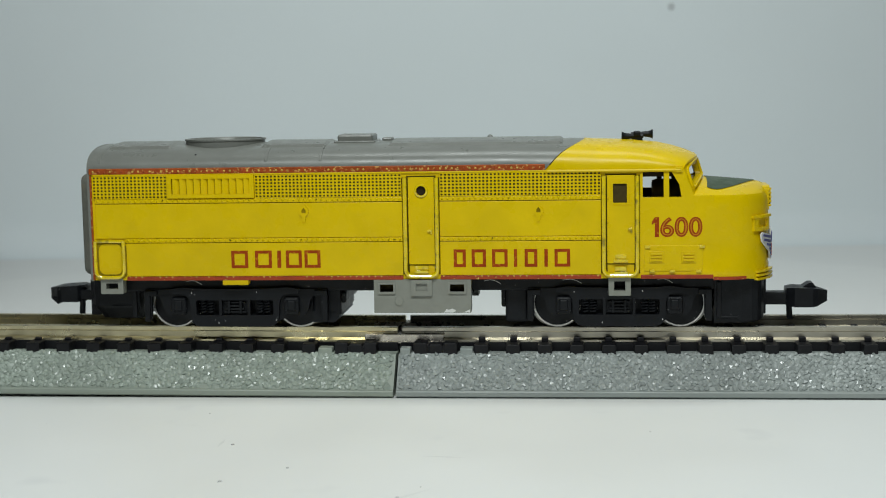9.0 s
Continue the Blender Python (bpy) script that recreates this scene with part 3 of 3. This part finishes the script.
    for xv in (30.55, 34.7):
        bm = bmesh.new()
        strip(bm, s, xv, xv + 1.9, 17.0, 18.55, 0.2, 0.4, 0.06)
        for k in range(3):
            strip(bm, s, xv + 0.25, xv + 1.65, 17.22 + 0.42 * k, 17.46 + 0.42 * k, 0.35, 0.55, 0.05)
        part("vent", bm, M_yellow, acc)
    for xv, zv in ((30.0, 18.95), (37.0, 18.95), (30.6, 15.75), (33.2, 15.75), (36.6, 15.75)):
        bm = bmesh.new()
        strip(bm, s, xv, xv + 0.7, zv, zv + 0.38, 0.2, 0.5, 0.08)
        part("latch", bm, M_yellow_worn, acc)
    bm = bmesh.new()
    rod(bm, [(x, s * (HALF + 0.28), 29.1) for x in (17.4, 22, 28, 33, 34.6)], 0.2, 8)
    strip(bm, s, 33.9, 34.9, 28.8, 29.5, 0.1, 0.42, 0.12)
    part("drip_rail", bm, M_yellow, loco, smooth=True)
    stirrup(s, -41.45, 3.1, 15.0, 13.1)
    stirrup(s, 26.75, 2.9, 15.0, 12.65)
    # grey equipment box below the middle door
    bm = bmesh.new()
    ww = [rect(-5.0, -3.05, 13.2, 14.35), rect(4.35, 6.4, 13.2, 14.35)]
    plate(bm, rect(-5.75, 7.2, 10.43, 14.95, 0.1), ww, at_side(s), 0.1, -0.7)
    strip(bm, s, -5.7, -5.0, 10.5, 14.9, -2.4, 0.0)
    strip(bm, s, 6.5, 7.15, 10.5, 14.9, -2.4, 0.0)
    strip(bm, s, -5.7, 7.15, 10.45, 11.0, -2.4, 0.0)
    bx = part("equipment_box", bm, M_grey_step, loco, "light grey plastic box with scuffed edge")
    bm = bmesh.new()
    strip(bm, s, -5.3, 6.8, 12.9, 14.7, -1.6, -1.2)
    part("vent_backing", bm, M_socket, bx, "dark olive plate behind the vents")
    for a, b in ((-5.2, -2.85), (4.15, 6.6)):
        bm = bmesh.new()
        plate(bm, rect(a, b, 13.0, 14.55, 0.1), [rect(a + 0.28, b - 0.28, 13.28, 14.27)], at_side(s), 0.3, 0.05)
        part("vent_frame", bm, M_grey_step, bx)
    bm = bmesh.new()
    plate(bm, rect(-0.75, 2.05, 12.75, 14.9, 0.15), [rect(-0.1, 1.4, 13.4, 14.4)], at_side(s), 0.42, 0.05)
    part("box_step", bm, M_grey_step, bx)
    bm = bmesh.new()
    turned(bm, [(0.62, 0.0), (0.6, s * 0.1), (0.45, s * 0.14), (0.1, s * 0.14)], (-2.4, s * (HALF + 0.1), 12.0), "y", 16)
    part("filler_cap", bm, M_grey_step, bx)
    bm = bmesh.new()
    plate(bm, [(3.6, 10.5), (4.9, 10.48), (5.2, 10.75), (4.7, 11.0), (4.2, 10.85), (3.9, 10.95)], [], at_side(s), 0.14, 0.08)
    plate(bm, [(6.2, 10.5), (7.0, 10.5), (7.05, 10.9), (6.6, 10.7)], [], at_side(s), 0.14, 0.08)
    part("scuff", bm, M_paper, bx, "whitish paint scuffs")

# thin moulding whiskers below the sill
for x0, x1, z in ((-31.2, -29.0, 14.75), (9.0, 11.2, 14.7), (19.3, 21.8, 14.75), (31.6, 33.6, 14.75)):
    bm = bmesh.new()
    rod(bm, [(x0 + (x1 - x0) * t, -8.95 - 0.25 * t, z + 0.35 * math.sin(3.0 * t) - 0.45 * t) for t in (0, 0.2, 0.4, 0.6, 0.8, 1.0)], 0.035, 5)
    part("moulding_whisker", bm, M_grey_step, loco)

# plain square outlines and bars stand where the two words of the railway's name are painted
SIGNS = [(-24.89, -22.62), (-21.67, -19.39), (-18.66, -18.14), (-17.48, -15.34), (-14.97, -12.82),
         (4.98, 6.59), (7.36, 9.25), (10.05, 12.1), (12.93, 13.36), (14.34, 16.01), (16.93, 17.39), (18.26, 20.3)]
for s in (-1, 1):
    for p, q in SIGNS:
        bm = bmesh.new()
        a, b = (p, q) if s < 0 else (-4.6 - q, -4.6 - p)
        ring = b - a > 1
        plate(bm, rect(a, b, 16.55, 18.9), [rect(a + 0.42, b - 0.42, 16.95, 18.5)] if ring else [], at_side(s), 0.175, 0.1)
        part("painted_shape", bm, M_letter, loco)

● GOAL
Go through the listing above and locate each line that holds the word "with". Copy those lines.

● FULL OUTPUT
Continue the Blender Python (bpy) script that recreates this scene with part 3 of 3. This part finishes the script.
    bx = part("equipment_box", bm, M_grey_step, loco, "light grey plastic box with scuffed edge")